● **TO DO**:
Quote the whole listing exactly. Leave the pictures out of your copy.

* Begin *

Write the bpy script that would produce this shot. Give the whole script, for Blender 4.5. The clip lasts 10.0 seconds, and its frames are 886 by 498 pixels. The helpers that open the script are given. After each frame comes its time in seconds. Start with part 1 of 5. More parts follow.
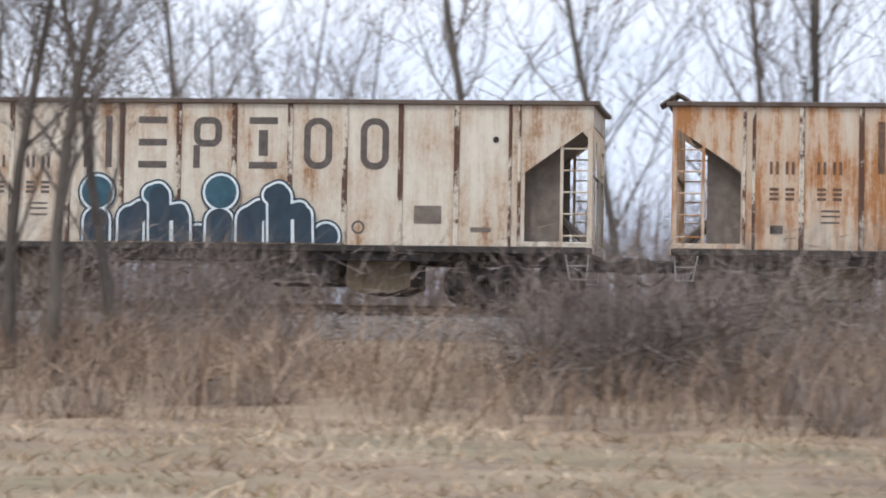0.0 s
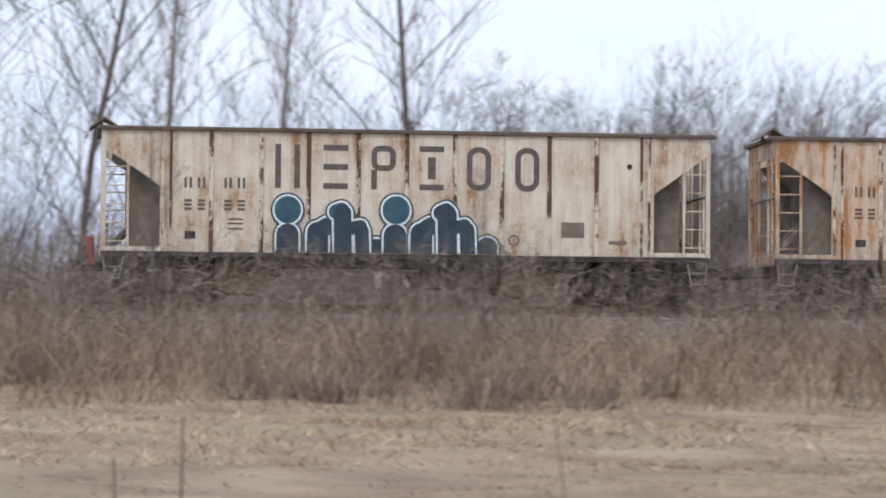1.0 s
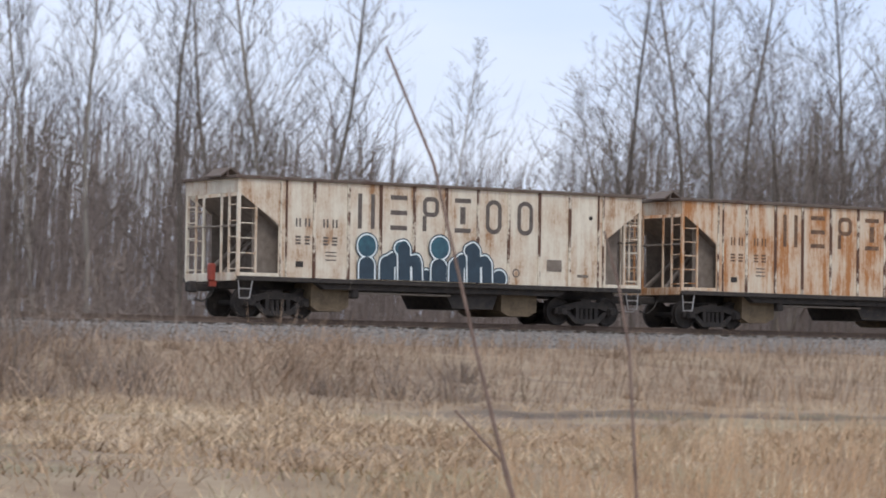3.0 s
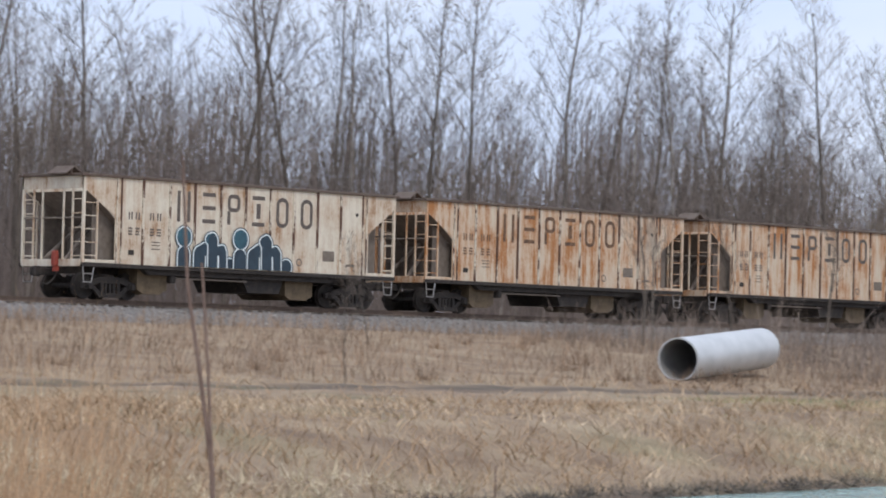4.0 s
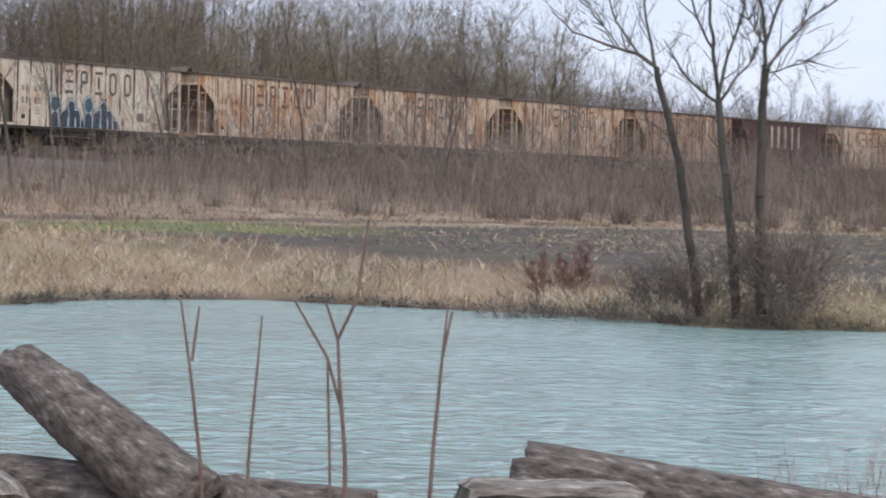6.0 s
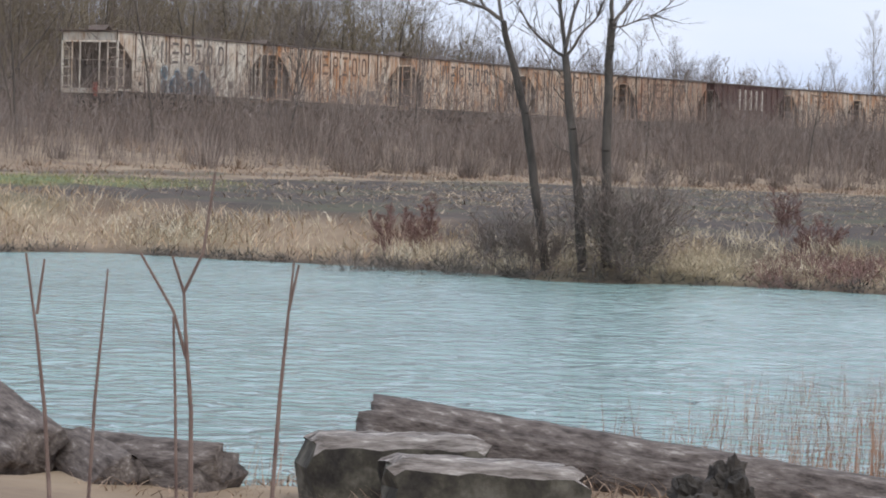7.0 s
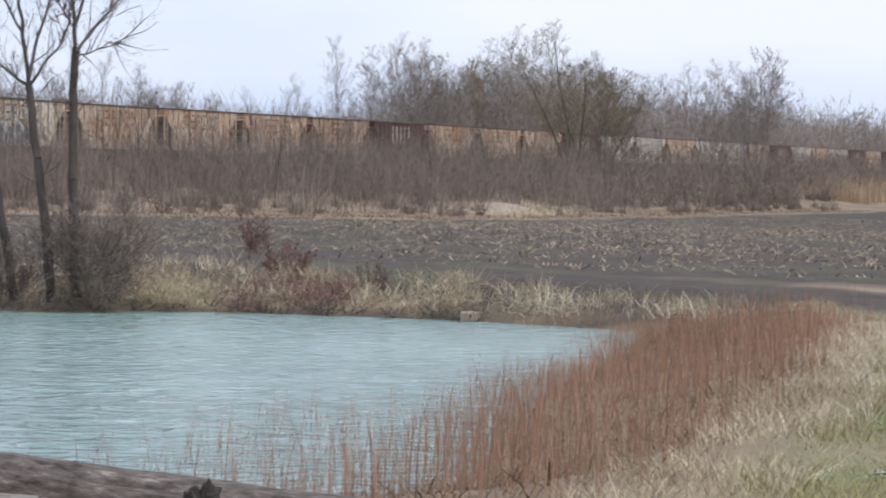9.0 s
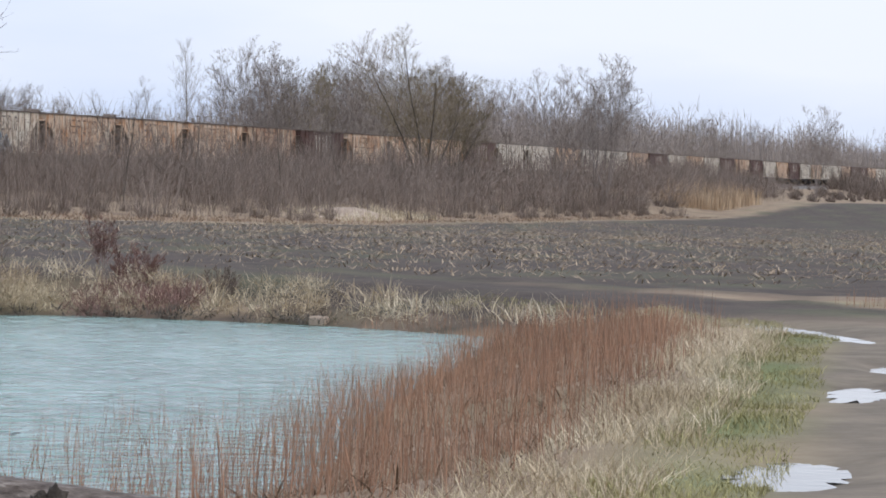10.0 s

* End *

● **REPLY TO THE TASK**:
Write the bpy script that would produce this shot. Give the whole script, for Blender 4.5. The clip lasts 10.0 seconds, and its frames are 886 by 498 pixels. The helpers that open the script are given. After each frame comes its time in seconds. Start with part 1 of 5. More parts follow.
0.0 s
1.0 s
3.0 s
4.0 s
6.0 s
7.0 s
9.0 s
10.0 s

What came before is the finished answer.